GIVEN REQUEST: Set down the lines from the one containing "More parts follow." to the one containing "black_matt, gold_print, pale_felt]", both lines included, exactly as they stand and with no other lines.

◇ ◇ ◇

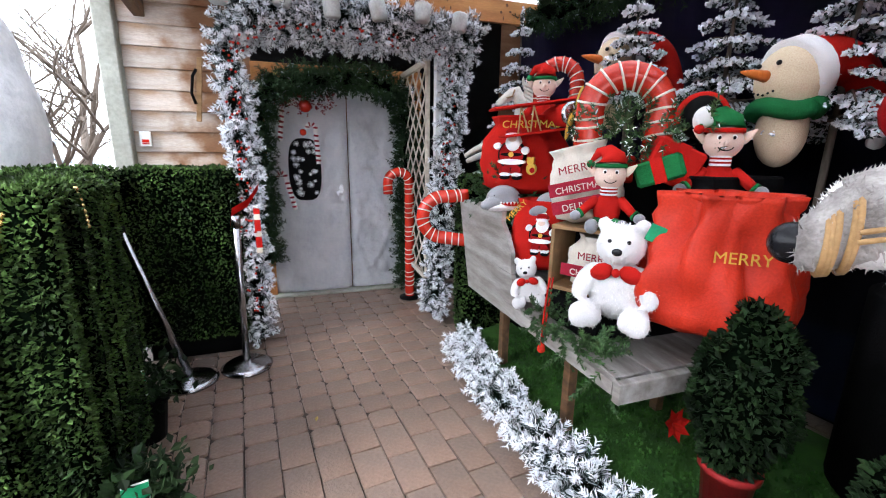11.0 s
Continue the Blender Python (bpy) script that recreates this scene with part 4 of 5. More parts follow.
def sack(m, w, d, h, mat, label, neck=True, folds=1.0):
    t = thing("toy_sack", m, label, "sack", "filled cloth sacks")
    bm = bmesh.new()
    prof = [(0.55, 0), (0.95, 0.06), (1.0, 0.35), (0.92, 0.65), (0.62, 0.86), (0.36, 0.94), (0.5, 1.02), (0.42, 1.0)] if neck else [(0.55, 0), (0.95, 0.09), (1, 0.4), (0.9, 0.72), (0.72, 0.92), (0.8, 1.03), (0.6, 0.97)]
    lathe(bm, [(r, z) for r, z in prof], 28)
    bmesh.ops.subdivide_edges(bm, edges=bm.edges[:], cuts=2, use_grid_fill=True)
    for v in bm.verts:
        c = v.co.copy()
        fold_ = 0.06 * math.sin(7 * math.atan2(c.y, c.x) + 4 * c.z) * (0.3 + c.z) + 0.15 * noise.noise(c * 2.6 + Vector((w * 40, h * 9, 0))) + 0.06 * noise.noise(c * 7) - 0.11 * abs(noise.noise(Vector((c.x * 3.5, c.y * 3.5, c.z * 2.2)) + Vector((h * 9, 0, w * 7))))
        fold_ *= folds
        v.co = Vector((c.x * (1 + fold_) * w / 2, c.y * (1 + fold_) * d / 2, c.z * h))
    part("cloth", bm, mat, t, smooth=True)
    return t


FELTS = [santa_red, white_plush, black_matt, gold_print, pale_felt]


def flat_santa(parent, m, s):
    """A felt picture of a bearded figure with a teddy, sewn on a sack patch by patch."""
    def patch(x, z, rx, rz, mi, lift):
        bm = bmesh.new()
        bmesh.ops.create_cone(bm, cap_ends=True, segments=18, radius1=1, radius2=0.9, depth=1, matrix=m @ Matrix.Translation((x * s, -lift * 0.004, z * s)) @ Matrix.Rotation(radians(90), 4, "X") @ Matrix.Diagonal((rx * s, rz * s, 0.03, 1)))
        part("felt_patch", bm, FELTS[mi], parent)
    patch(0, 0, 0.62, 0.62, 2, 0)
    patch(0, 0, 0.55, 0.58, 0, 1)
    patch(0, -0.28, 0.62, 0.13, 1, 2)
    patch(-0.22, -0.62, 0.22, 0.2, 0, 1); patch(0.22, -0.62, 0.22, 0.2, 0, 1)
    patch(-0.24, -0.8, 0.24, 0.09, 1, 2); patch(0.24, -0.8, 0.24, 0.09, 1, 2)
    patch(-0.26, -0.93, 0.22, 0.1, 2, 2); patch(0.26, -0.93, 0.22, 0.1, 2, 2)
    patch(0, 0.02, 0.5, 0.09, 2, 2); patch(0, 0.02, 0.12, 0.11, 3, 3)
    patch(0.05, 0.5, 0.34, 0.38, 1, 2); patch(0.03, 0.66, 0.2, 0.15, 4, 3)
    patch(0.05, 0.92, 0.32, 0.18, 0, 3); patch(0.05, 0.82, 0.34, 0.08, 1, 4)
    patch(-0.6, 0.35, 0.17, 0.15, 1, 2); patch(0.56, 0.18, 0.17, 0.17, 1, 2)
    patch(0.85, -0.55, 0.22, 0.26, 3, 2); patch(0.82, -0.24, 0.17, 0.16, 3, 3); patch(0.72, -0.12, 0.06, 0.06, 3, 2); patch(0.92, -0.12, 0.06, 0.06, 3, 2); patch(0.9, -0.6, 0.12, 0.12, 0, 3)


Z = lambda a: Matrix.Rotation(radians(a), 4, "Z")
FRONT = -38
t = sack(Matrix.Translation((0.855, 6.16, 1.165)) @ Z(FRONT), 0.52, 0.38, 0.44, red_felt, "bulging red felt sack with a felt picture sewn on", False, 0.7)
flat_santa(t, Matrix.Translation((-0.03, -0.235, 0.23)), 0.135)
lettering("CHRISTMAS", 0.062, gold_print, t, Matrix.Translation((0.06, -0.19, 0.38)) @ Matrix.Rotation(radians(68), 4, "X"))
t = sack(Matrix.Translation((0.85, 5.86, 0.765)) @ Z(FRONT), 0.38, 0.32, 0.38, red_felt, "small red felt sack with a felt picture sewn on", False, 0.7)
flat_santa(t, Matrix.Translation((0.0, -0.19, 0.22)), 0.105)
lettering("MERRY", 0.045, gold_print, t, Matrix.Translation((-0.13, -0.15, 0.33)) @ Matrix.Rotation(radians(75), 4, "X") @ Matrix.Rotation(radians(50), 4, "Z"))
t = sack(Matrix.Translation((0.93, 5.57, 1.09)) @ Z(FRONT) @ Matrix.Rotation(radians(-14), 4, "Y"), 0.34, 0.30, 0.36, calico, "cream calico sack with dark red lettering", False)
for k, (tx, s_) in enumerate((("MERRY", 0.06), ("CHRISTMAS", 0.048), ("DELIVERY", 0.05))):
    if k:
        bm = bmesh.new()
        box(bm, -0.16, 0.12, -0.180, -0.172, 0.238 - 0.085 * k, 0.30 - 0.085 * k, 0.002)
        part("printed_band", bm, print_red, t, "dark red printed band")
    lettering(tx, s_ * 0.88, calico if k else print_red, t, Matrix.Translation((-0.02, -0.183, 0.25 - 0.085 * k)) @ Matrix.Rotation(radians(90), 4, "X"))
t = sack(Matrix.Translation((0.94, 5.44, 0.765)) @ Z(FRONT - 22), 0.36, 0.26, 0.25, calico, "cream calico sack with red lettering inside the crate", False)
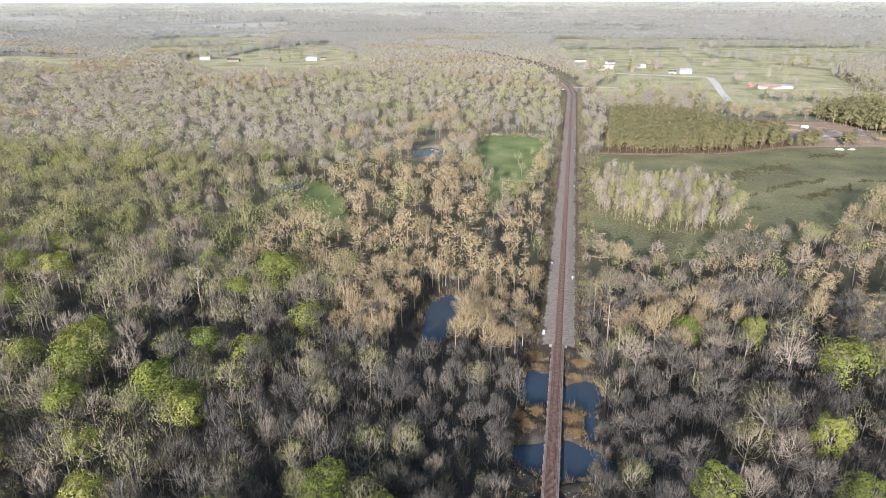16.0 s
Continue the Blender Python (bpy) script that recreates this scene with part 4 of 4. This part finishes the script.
sheet("road_crossing", [(-60, 1072), (-60, 1078), (-16, 1083), (60, 1088), (60, 1082), (-16, 1077)], 0.30, GRAVEL, "pale gravel road at the level crossing", "road")
sheet("crossing_soil", [(-2, 1040), (7, 1046), (9, 1082), (0, 1112), (-14, 1124), (-26, 1118), (-18, 1094), (-12, 1066)], 0.26, DIRT, "bare pinkish earth beside the level crossing", "ground")
sheet("water_trackside", [(-17, 1048), (-12.5, 1048), (-20, 1104), (-26, 1104)], 0.34, WATER, "narrow strip of water beside the track", "water")


def vehicle(name, x, y, turn, length, cabin, label, category, material):
    """A simple road vehicle: body, cabin, glass and four wheels."""
    ob = tagged(empty(name, pose(x, y, 0.35, 0, 0, turn)), label, category)
    part("body", box(bm_new(), -length / 2, -0.95, 0.35, length / 2, 0.95, 1.05, 0.12), material, ob)
    c0, c1 = cabin
    cb = part("cabin", box(bm_new(), c0, -0.85, 1.05, c1, 0.85, 1.85, 0.15), material, ob)
    part("windscreen", box(bm_new(), c1 - 0.02, -0.7, 1.15, c1 + 0.03, 0.7, 1.7), GLASS_DARK, cb)
    for sy_ in (-1, 1):
        part("side_window", box(bm_new(), c0 + 0.25, sy_ * 0.85 - 0.02, 1.2, c1 - 0.25, sy_ * 0.85 + 0.02, 1.65), GLASS_DARK, cb)
        for wx in (-length * 0.32, length * 0.32):
            wh = part("wheel", rod(bm_new(), (wx, sy_ * 0.97, 0.36), (wx, sy_ * 0.75, 0.36), 0.36, 0.36, 12), RUBBER, ob, "black tyre")
            part("rim", rod(bm_new(), (wx, sy_ * 0.99, 0.36), (wx, sy_ * 0.96, 0.36), 0.2, 0.2, 10), METAL_ROOF, wh, "grey steel rim")
    return ob


vehicle("van", 211, 729.5, 8, 6.6, (-3.2, 2.4), "long white van parked by the fence", "van", WHITE)
vehicle("pickup_truck", 220.5, 731.5, 8, 5.4, (-0.6, 1.5), "white pickup truck parked by the fence", "pickup", WHITE)
vehicle("van", -11, 1050, 70, 6.0, (-2.8, 2.2), "white van at the level crossing", "van", WHITE)
vehicle("pickup_truck", 150, 1262, 5, 5.2, (-0.6, 1.5), "dark pickup truck beside the farmhouse", "pickup", DARK_ROOF)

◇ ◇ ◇

ANSWER FOR THIS EXERCISE:
Continue the Blender Python (bpy) script that recreates this scene with part 4 of 5. More parts follow.
def sack(m, w, d, h, mat, label, neck=True, folds=1.0):
    t = thing("toy_sack", m, label, "sack", "filled cloth sacks")
    bm = bmesh.new()
    prof = [(0.55, 0), (0.95, 0.06), (1.0, 0.35), (0.92, 0.65), (0.62, 0.86), (0.36, 0.94), (0.5, 1.02), (0.42, 1.0)] if neck else [(0.55, 0), (0.95, 0.09), (1, 0.4), (0.9, 0.72), (0.72, 0.92), (0.8, 1.03), (0.6, 0.97)]
    lathe(bm, [(r, z) for r, z in prof], 28)
    bmesh.ops.subdivide_edges(bm, edges=bm.edges[:], cuts=2, use_grid_fill=True)
    for v in bm.verts:
        c = v.co.copy()
        fold_ = 0.06 * math.sin(7 * math.atan2(c.y, c.x) + 4 * c.z) * (0.3 + c.z) + 0.15 * noise.noise(c * 2.6 + Vector((w * 40, h * 9, 0))) + 0.06 * noise.noise(c * 7) - 0.11 * abs(noise.noise(Vector((c.x * 3.5, c.y * 3.5, c.z * 2.2)) + Vector((h * 9, 0, w * 7))))
        fold_ *= folds
        v.co = Vector((c.x * (1 + fold_) * w / 2, c.y * (1 + fold_) * d / 2, c.z * h))
    part("cloth", bm, mat, t, smooth=True)
    return t


FELTS = [santa_red, white_plush, black_matt, gold_print, pale_felt]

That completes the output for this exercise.